Before long, consumer complaints against Kodish streamed into the Florida Department of Insurance, which revoked his license last summer and charged him with grand theft. In one case, he conned three checks from an 89-year-old woman and cashed them by fabricating applications for a fictitious client.

After posting bail on that charge, he said he was abandoning insurance sales. He even said he would atone by delivering Meals on Wheels.

Instead, he continued to sell insurance without a license, rolling up more complaints and more grand theft charges. The daughter of one 86-year-old woman accused Kodish of altering her mother's $402 premium check to make it read $5,402.

Kodish denied changing that check

but pleaded guilty to taking the woman's money without giving her a policy.

As he has in the past, Kodish said he learned his tricks while working for Diversified, which he left shortly before his legal troubles began.

"I fell in with a bad group of people," Kodish said. "I should have stopped doing business like that, but it was an old habit to break."

An Insurance Department investigation last year led to administrative charges against 20 current or former Diversified agents.

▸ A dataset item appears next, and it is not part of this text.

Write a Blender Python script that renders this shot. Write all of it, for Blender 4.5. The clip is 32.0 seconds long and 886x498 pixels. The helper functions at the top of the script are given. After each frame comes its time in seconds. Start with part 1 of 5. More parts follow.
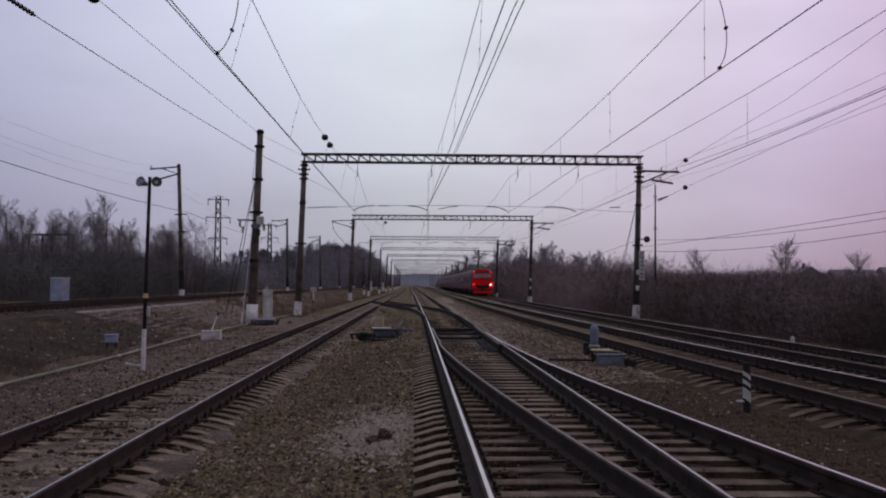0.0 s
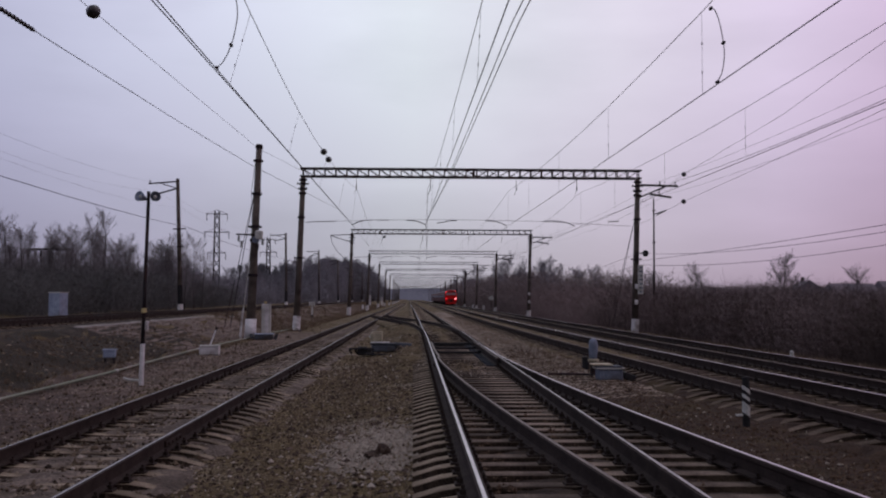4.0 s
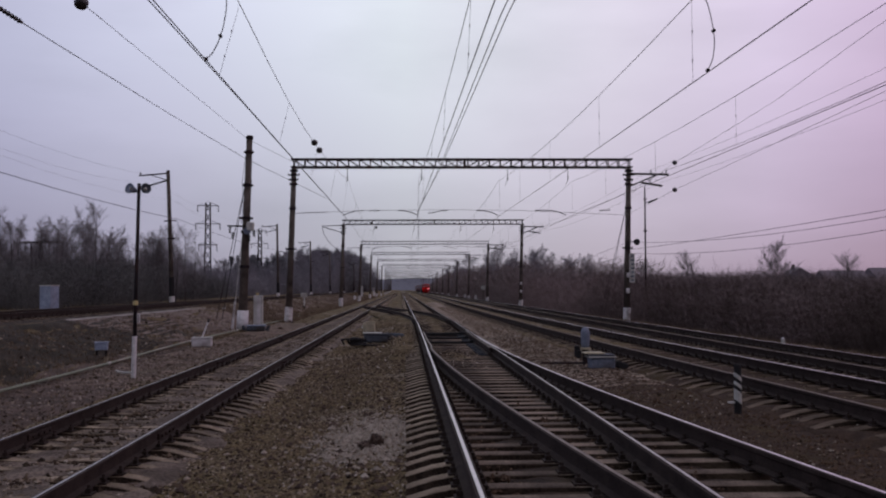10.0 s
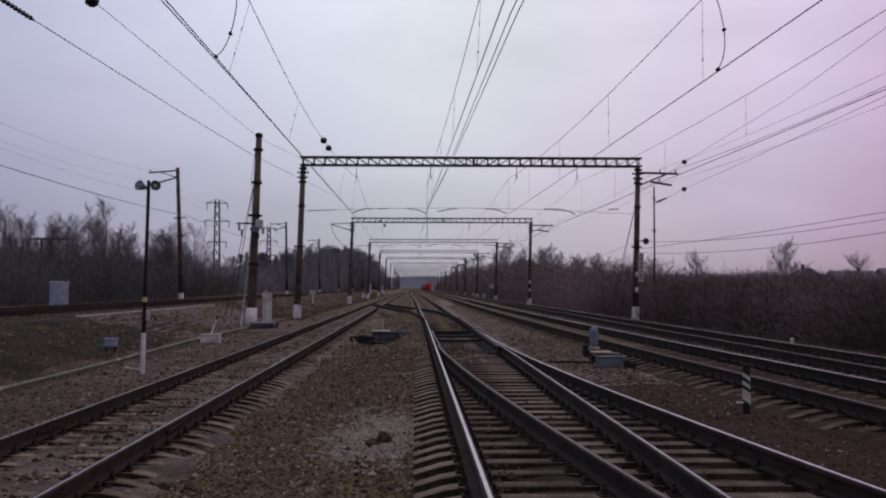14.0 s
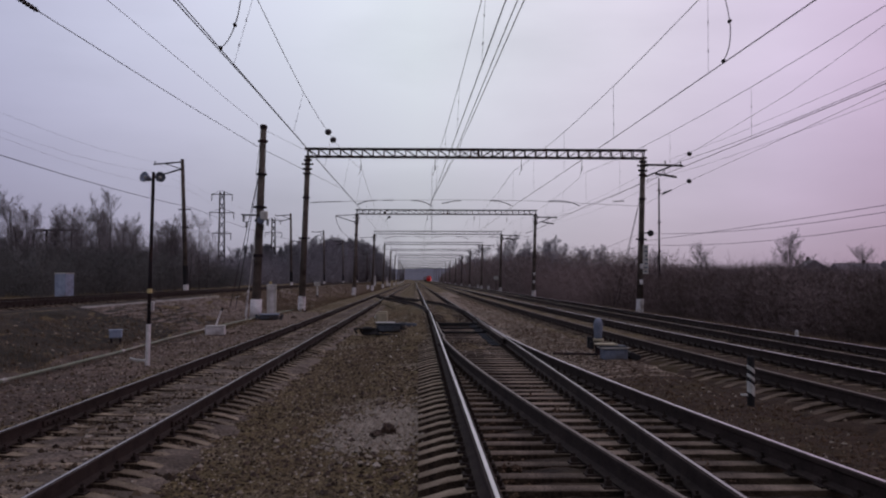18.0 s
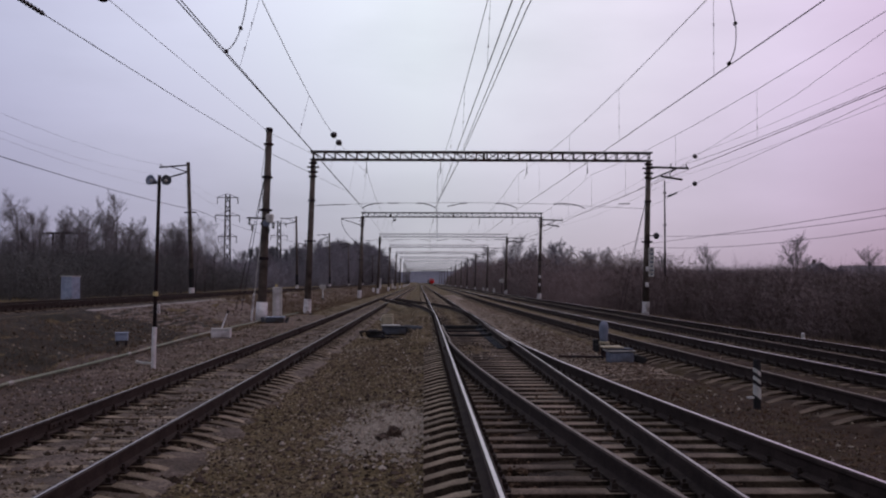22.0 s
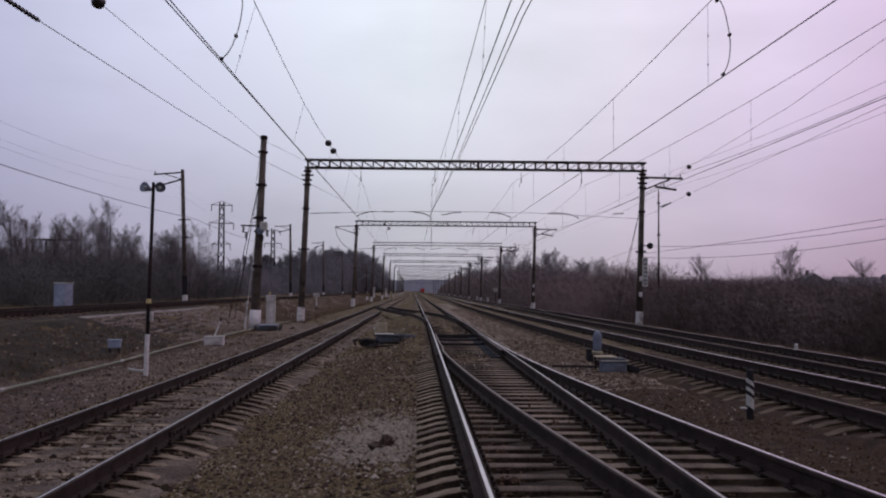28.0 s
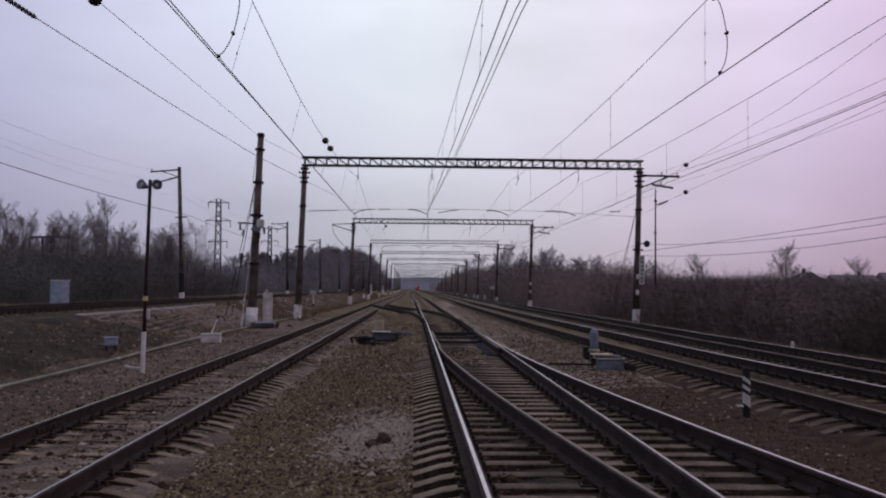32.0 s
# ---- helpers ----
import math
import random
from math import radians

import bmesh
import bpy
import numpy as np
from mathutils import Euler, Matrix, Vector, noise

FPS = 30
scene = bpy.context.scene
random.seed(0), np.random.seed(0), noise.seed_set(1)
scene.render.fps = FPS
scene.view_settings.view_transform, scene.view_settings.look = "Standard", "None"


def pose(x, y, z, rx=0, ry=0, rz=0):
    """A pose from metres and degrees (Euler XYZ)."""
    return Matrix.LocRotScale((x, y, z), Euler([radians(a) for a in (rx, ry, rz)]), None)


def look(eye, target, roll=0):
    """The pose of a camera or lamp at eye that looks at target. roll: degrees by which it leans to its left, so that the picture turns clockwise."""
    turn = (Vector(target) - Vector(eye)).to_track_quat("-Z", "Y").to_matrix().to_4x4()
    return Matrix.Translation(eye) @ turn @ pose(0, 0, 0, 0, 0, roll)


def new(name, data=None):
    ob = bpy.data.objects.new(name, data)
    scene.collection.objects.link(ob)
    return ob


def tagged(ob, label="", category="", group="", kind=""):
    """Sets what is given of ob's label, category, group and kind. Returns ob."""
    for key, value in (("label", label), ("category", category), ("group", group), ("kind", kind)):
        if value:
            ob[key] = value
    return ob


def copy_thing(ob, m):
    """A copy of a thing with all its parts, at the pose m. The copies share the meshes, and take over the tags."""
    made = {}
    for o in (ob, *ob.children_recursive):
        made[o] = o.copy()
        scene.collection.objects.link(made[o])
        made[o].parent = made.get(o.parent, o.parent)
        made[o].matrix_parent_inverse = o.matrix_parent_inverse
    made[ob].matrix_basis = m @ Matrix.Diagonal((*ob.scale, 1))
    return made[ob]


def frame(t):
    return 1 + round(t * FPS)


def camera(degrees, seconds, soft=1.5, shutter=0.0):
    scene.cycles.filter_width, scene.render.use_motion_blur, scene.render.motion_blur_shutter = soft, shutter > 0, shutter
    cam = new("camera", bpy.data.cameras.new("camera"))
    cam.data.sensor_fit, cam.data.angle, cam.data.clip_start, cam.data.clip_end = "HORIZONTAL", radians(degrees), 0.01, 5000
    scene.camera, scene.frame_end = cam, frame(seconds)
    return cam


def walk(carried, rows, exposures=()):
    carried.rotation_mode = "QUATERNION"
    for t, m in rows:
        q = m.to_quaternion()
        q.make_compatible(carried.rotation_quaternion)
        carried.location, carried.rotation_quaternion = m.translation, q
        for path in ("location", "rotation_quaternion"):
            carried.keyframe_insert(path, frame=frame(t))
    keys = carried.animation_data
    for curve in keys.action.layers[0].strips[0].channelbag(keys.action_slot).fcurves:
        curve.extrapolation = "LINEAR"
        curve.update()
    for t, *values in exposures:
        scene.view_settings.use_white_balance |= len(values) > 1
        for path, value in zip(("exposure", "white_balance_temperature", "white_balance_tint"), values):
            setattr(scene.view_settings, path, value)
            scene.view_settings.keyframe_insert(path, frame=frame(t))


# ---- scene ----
# ---- camera and its walk ----
cam = camera(47.53, 32.0, 2.1)
EYE = 1.4
ROWS = [
    (0, -1.615, 2.033, -0.270),
    (0.5, -1.550, 2.137, -0.357),
    (1, -1.643, 2.278, -0.412),
    (1.5, -1.699, 2.285, -0.470),
    (2, -1.813, 2.433, -0.474),
    (2.5, -1.779, 2.530, -0.457),
    (3, -1.749, 2.604, -0.469),
    (3.5, -1.703, 2.805, -0.133),
    (5.5, -1.616, 2.878, -0.646),
    (6, -1.689, 2.690, -0.631),
    (6.5, -1.753, 2.634, -0.652),
    (7, -1.388, 2.610, -0.384),
    (7.5, -1.418, 2.583, -0.265),
    (8, -1.797, 2.644, -0.309),
    (8.5, -1.841, 2.485, -0.203),
    (9, -1.978, 2.333, -0.145),
    (9.5, -1.942, 2.187, -0.080),
    (10, -2.136, 2.277, 0.244),
    (10.5, -1.977, 2.233, 0.109),
    (11, -1.959, 2.182, -0.388),
    (11.5, -1.873, 2.495, -0.038),
    (12, -1.777, 2.599, 0.169),
    (12.5, -1.535, 2.510, -0.006),
    (13, -1.577, 2.510, 0.000),
    (13.5, -1.629, 2.443, -0.077),
    (14, -1.655, 2.181, -0.051),
    (14.5, -1.768, 1.977, -0.160),
    (16.5, -1.427, 1.703, -0.342),
    (17, -1.579, 1.659, -0.328),
    (17.5, -1.478, 1.847, -0.217),
    (18, -1.401, 1.713, -0.122),
    (18.5, -1.271, 1.589, -0.056),
    (19, -1.282, 1.597, -0.209),
    (19.5, -1.197, 1.715, -0.398),
    (20, -1.245, 2.010, -0.423),
    (20.5, -1.177, 2.043, -0.635),
    (21, -1.145, 2.172, -0.396),
    (21.5, -0.979, 2.080, -0.302),
    (22, -1.087, 1.871, -0.098),
    (22.5, -1.338, 1.647, -0.102),
    (23, -1.465, 1.744, -0.185),
    (23.5, -1.477, 1.604, -0.311),
    (24, -1.634, 1.567, -0.387),
    (24.5, -1.660, 1.579, -0.378),
    (26.5, -1.657, 2.319, -0.385),
    (27, -1.583, 2.545, -0.456),
    (27.5, -1.505, 2.531, -0.557),
    (28, -1.440, 2.375, -0.415),
    (28.5, -1.665, 2.180, -0.392),
    (29, -1.498, 2.212, -0.405),
    (29.5, -1.628, 2.278, -0.410),
    (30, -1.527, 2.229, -0.414),
    (30.5, -1.413, 2.275, -0.365),
    (31, -1.609, 2.209, -0.541),
    (31.5, -1.768, 2.162, -0.566),
    (32, -1.617, 2.248, -0.473),
]
walk(cam, [(t, pose(0, 0, EYE, 90 + pitch, roll, yaw)) for t, yaw, pitch, roll in ROWS], [(0, 0.0), (14, 0.0), (17, -0.03), (18, -0.03), (19, 0.09), (32, 0.12)])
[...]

Kodish is the only one convicted of a crime; hearings against most of the others are pending.

Diversified owner Mel Gross, who blames Kodish's cheating for the regulatory scrutiny of Diversified, scoffed at his former agent's comments. "Did he fall in with bad people when became a convicted felon in Illinois?" Gross said. "I think we fell in with a bad person."

Insurance Commissioner Tom Gallagher lauded the guilty pleas Tuesday as "justice for Kodish's victims."

"Unfortunately, while most agents are honest, Florida is plagued with a handful of unscrupulous bad guys," Gallagher said. "When someone with a pattern of dishonesty like Kodish preys on citizens who are vulnerable because of worries about their health and security, the results can be tragic."